* [Requirements]: Each line containing the word "part" should be found and copied.

* [Data section]:
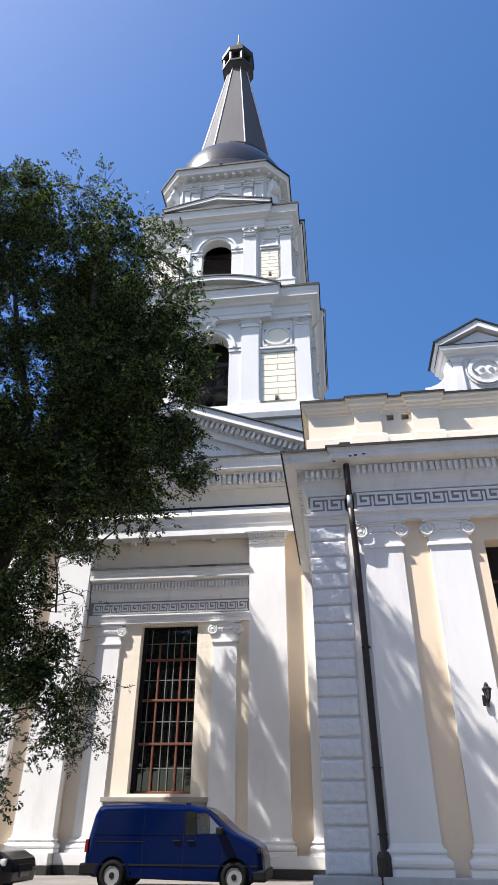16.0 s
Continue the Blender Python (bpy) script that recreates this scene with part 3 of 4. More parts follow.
BLOCKS = {}
def block(w, h):
    key = (round(w, 2), round(h, 2))
    if key not in BLOCKS:
        BLOCKS[key] = mesh_of("block", boxm(-w / 2 + 0.02, w / 2 - 0.02, -0.06, 0.02, 0.02, h - 0.02, 0.012), PANEL)
    return BLOCKS[key]

def tier(h, zb, zc0, zc1, spring, r, inner, outer, pan, pps, capmesh_in, capmesh_out, rows, roundel, thick):
    for k in range(4):
        R = Matrix.Translation((TX, TY, 0)) @ Matrix.Rotation(k * math.pi / 2, 4, "Z")
        def put(name, bm, mat=TOWER_WHITE, label="", parent=tower):
            bm.transform(R)
            return part(name, bm, mat, parent, label)
        pr, pp = inner[1] + 0.12, pps[k % 2]
        bm = bmesh.new()
        wall_with_hole(bm, -pr, pr, zb, zc1, -h - pp + 0.12, -h + thick, (-r, r, zb + 0.05, spring), r)
        put("belfry_wall", bm)
        for s in (-1, 1):
            put("belfry_wall", boxm(s * pr, s * (h - 0.02), -h + 0.14, -h + 0.6, zb, zc1))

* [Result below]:
Continue the Blender Python (bpy) script that recreates this scene with part 3 of 4. More parts follow.
            return part(name, bm, mat, parent, label)